Bugging of Merkel’s phone may finally push EU’s debate on data protection
Revelations that the chancellor’s phone was targeted by US marks a new low
German chancellor Angela Merkel arrives at an European People’s Party meeting near Brussels ahead of an EU leaders summit last night. Photograph: Francois Lenoir/Reuters
What the handbag was to Margaret Thatcher, the mobile phone is to Angela Merkel: a public instrument of power that is wielded carefully, deployed regularly and, above all, filled with state secrets.
With shivers of delight and fear, Berlin politicians report of receiving late-night texts from their leader signed “am”. This is why claims the US intelligence service allegedly targeted Dr Merkel’s mobile phone marks a disastrous moment in US-German relations. Washington’s denial – that it did not tap Dr Merkel’s phone at present, nor would do so in future – left a big question mark over the past.
And, in Germany, the past is ever-present. The Nazi Gestapo and East Germany’s Stasi left German citizens with a decade-long allergy to state snooping.
Like millions of fellow East Germans, one of the first lessons a young Angela Merkel learned was to watch carefully what she said in public, keep quiet about what she heard at home – and say nothing of importance on the telephone.

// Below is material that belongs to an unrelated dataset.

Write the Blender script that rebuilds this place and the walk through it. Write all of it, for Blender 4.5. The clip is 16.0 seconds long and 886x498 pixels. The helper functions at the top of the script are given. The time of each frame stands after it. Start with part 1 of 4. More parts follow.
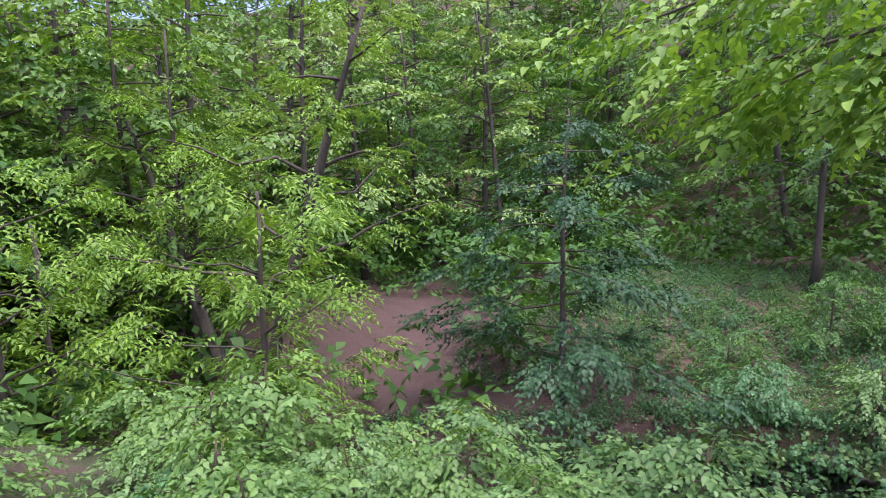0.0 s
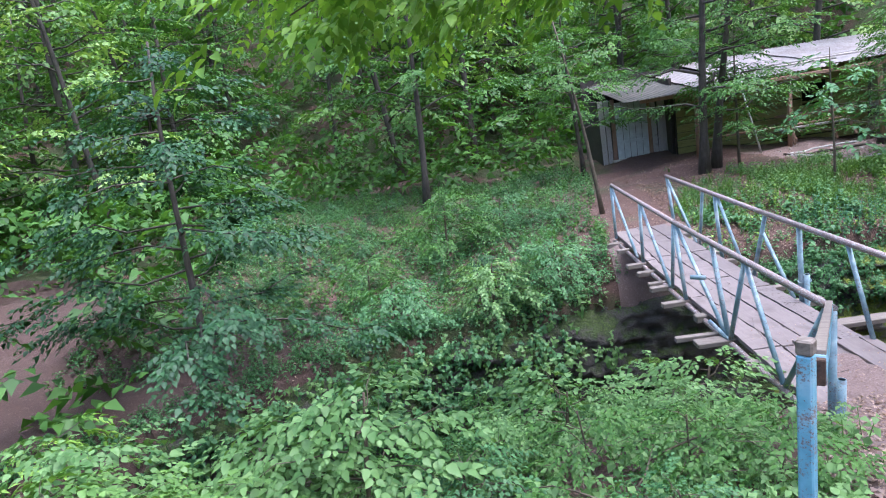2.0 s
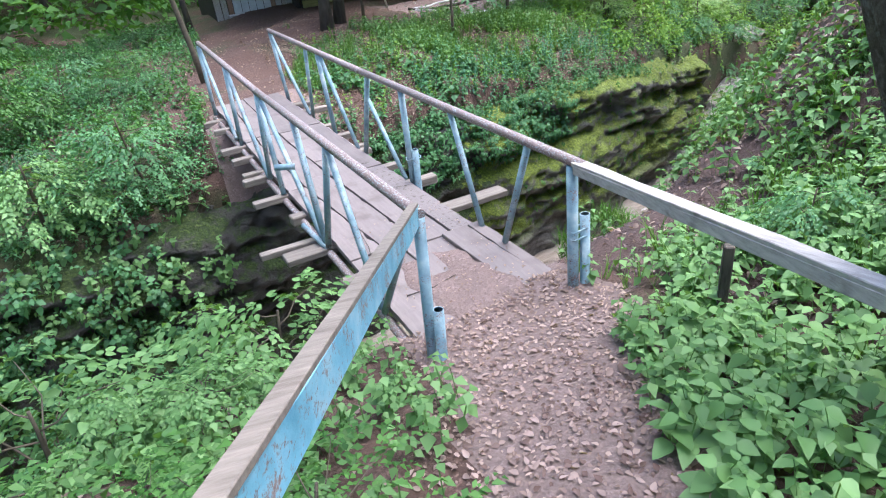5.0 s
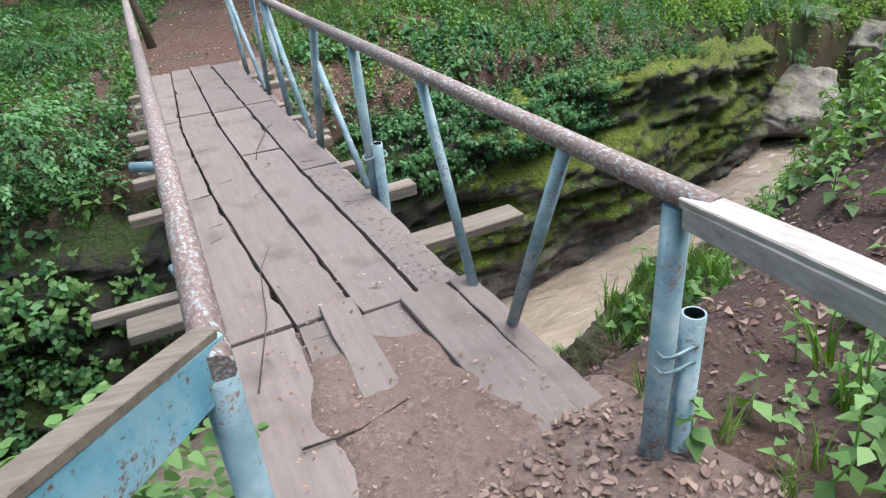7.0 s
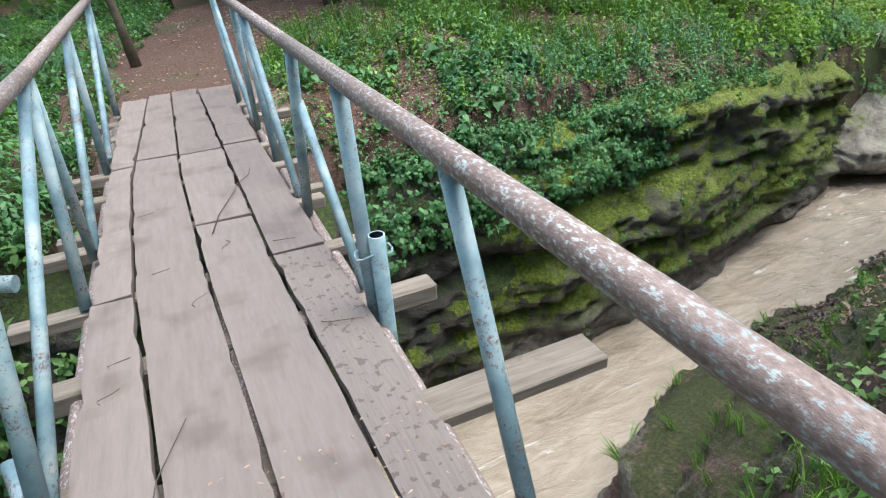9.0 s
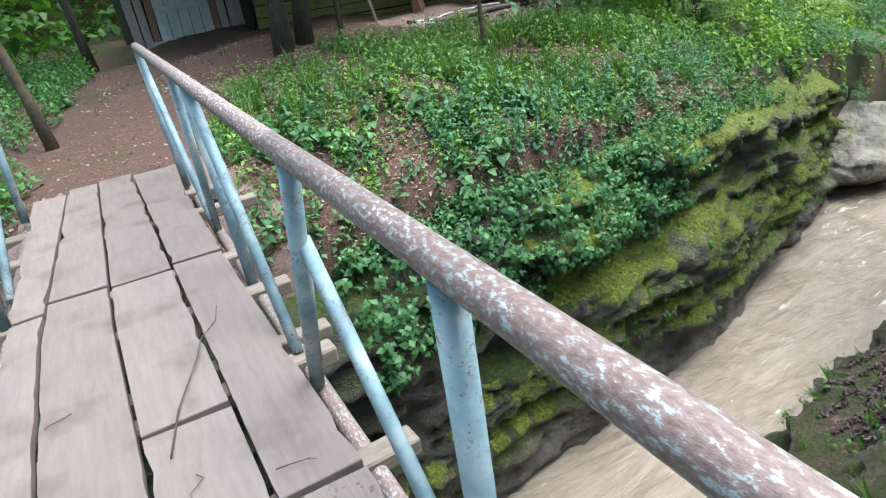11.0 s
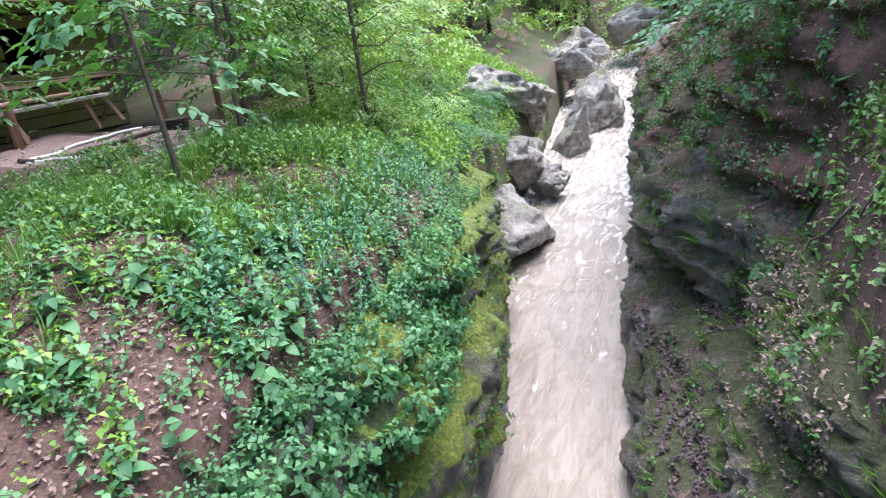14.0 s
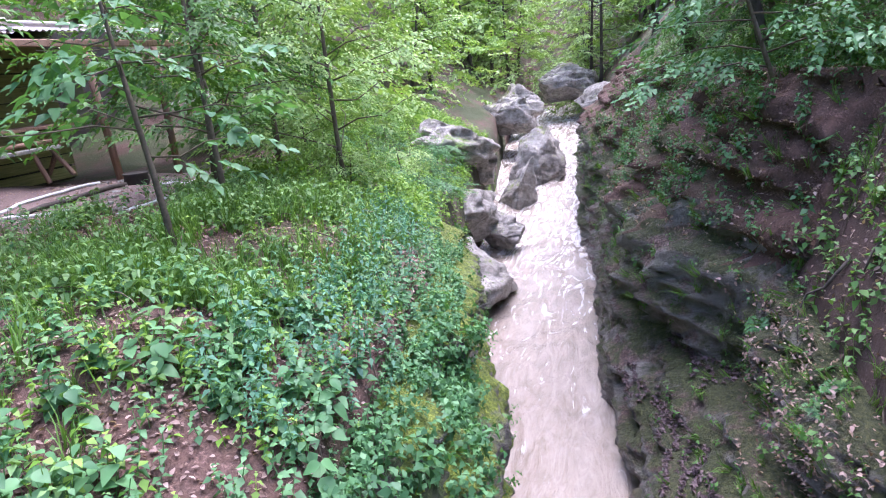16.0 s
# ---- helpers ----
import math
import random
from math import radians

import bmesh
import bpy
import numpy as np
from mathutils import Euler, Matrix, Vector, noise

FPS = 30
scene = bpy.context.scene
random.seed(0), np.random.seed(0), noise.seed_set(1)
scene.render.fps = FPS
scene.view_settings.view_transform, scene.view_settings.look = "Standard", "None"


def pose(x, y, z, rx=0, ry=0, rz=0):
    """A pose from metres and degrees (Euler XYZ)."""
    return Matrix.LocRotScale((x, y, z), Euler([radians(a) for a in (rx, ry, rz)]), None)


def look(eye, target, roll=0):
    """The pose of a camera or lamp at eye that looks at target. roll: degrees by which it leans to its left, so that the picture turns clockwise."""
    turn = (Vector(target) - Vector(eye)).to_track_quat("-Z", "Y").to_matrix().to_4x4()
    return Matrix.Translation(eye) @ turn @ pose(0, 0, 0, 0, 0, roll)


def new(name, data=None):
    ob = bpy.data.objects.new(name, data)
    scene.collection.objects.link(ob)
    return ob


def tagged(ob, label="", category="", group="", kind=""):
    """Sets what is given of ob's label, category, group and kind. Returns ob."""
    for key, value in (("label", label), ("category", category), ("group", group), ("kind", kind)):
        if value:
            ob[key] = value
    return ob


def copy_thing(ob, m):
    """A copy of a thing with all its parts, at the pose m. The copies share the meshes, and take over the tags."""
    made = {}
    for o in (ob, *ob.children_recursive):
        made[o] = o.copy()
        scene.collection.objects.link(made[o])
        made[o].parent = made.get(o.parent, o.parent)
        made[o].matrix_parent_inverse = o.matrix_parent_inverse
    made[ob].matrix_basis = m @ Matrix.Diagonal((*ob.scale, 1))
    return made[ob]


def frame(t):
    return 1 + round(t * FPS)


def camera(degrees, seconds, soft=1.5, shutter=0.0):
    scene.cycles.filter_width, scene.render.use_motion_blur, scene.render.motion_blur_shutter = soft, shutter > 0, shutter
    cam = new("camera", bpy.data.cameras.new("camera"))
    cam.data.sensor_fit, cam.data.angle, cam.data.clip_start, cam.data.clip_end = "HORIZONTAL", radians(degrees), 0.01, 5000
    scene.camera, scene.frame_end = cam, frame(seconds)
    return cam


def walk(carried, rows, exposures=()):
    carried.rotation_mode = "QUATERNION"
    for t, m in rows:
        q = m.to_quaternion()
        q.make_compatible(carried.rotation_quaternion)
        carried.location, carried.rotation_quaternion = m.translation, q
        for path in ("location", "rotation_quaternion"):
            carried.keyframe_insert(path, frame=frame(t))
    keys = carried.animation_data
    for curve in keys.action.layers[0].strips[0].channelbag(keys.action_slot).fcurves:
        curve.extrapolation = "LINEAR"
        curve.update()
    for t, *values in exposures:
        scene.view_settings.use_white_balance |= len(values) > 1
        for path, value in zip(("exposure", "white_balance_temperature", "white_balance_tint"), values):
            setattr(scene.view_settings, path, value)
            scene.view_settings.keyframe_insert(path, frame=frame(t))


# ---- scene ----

Give Germany’s disastrous double brush with state surveillance, it was interesting how the Snowden/NSA revelations flared up in Germany over the summer – and then burned out.
Weekly revelations in Der Spiegel – of NSA data dragnets in Europe and US bugging of national and EU embassies – prompted outrage on newspaper editorial pages and online forums, and triggered a few marches.
But Angela Merkel, with her keen sense of the public mood chose the unflappable approach. She remarked in July that such allegations, if true, would be unacceptable. Then, asked about herself, she added: “I’m not aware that I’ve been tapped.”
For political – and perhaps personal – reasons the German leader gave the US the benefit of the doubt, refused to prejudge before information was forthcoming and reiterated that Washington was Berlin’s closest partner. She also criticised comparisons between the NSA and the Stasi.
“These are two completely different things and comparisons like that only lead to a playing down of what the State Security did with people in East Germany,” she told Die Zeit newspaper. But, two months after her chief of staff declared the case closed, the NSA allegations have returned: up close and personal.
At home Merkel faces the claim, last raised in the election campaign by her challenger, that her restrained reaction to NSA revelations in July constituted a breach of her oath of office to “protect from harm” the German people. Now, as the subject of the latest NSA spying allegations, she faces a difficult balancing act of demanding clarification without going too far.
Backing calls to suspend EU free trade talks with the US or bank data transfers, she knows, could strain Berlin’s already cool relations with Washington. Backing such action could also put grist in the mill of critics at home who complain that some breaches of German fundamental rights – the tapping of her phone – are taken more seriously than an alleged dragnet of millions of citizens’s call data.
To avoid the appearance of special pleading, the cautious German leader may instead revive her demand in July for swift agreement on robust new data protection rules – applicable without wriggle room in all EU partner countries – and its international partners.
That could shine an uncomfortable light on Ireland. For years, as attention at home focused on European criticism of its low corporate tax rate and light-touch bank regulation, Ireland has earned a reputation around in some European countries as a light-touch regulator of data and privacy.
Ireland’s critics, particularly in Germany and Austria, say this is just as attractive to Facebook and Google as the “double Irish” tax rules. Dr Merkel alluded to this in July, saying that robust national data laws in Europe were moot because Facebook’s EU headquarters in Ireland were bound by Irish law.
It is Ireland’s Data Protection Commissioner, Billy Hawkes, who polices the adherence of Facebook and Google to existing EU data law on behalf of 500 million EU citizens. The DPC rejects strenuously all claims that it is a light-touch regulator.
In July, however, the DPC dismissed as “frivolous and vexatious” a complaint over alleged co-operation between Facebook and the NSA’s Prism programme, filed by an Austrian privacy group. Similar complaints against Microsoft’s European headquarters in Luxembourg and Yahoo in Germany are being examined by the respective data protection authorities.
This week the High Court granted leave for judicial review of the Irish DPC decision and a court date has been set for December. Before then, Hawkes is a nominee for Austria’s “Big Brother Award”, taking place tomorrow in Vienna under the motto “Yes we scan!”
After years in the wings, the case of Merkel’s mobile phone may finally push front and centre Europe’s slow-burning debate on data protection.